The lens is not pointed at this or that subject, but rather something immaterial, suspended between places, that is even more at risk every day, and that is still waiting to be restored. Alternatively, which we are all trying to restore, says Pippo Ciorra. The merit of the three artists lies in having immediately understood this situation and having immediately worked to capture the wounded spirit of these places.
Lands in movement is an opportunity for deep reflection on the transformations of the landscape as a result of a legacy of culture and relationships, without which no model of culturally driven development can be conceived or constructed. The work of the three artists involved represents not only compensation for the territory but has the ambition of giving an impulse for broader artistic research with multiple voices into the metamorphoses of the landscape of the Marche.

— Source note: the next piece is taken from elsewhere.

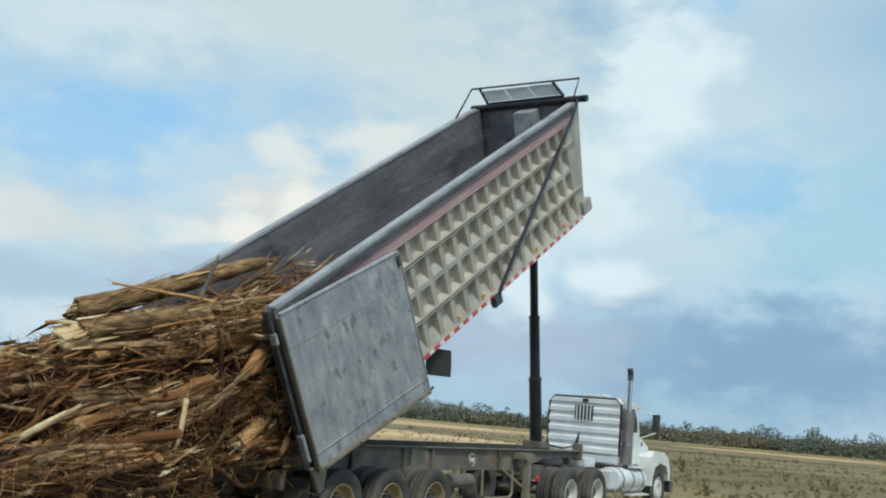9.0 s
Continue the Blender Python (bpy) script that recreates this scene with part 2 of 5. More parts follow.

As Superintendent Carlo Birrozzi explains, This experience is to all intents and purposes a prototype that focuses on the value of the existing heritage, on artistic projects with diverse media and idioms, on the opportunity to construct a new heritage and public collections open to the local and professional, national and international communities, on the process of cultural programming that has involved artists, publishers, communicators and architects in a project that sees the exhibition as a further multiplier of opportunities for rethinking not only the areas affected by the earthquake.
The project is described in a richly illustrated catalogue published by Quodlibet, with texts by Giovanna Melandri, Carlo Birrozzi, Stefano Catucci, Pippo Ciorra, Cristiana Colli, Margherita Guccione and Emanuele Marcotullio.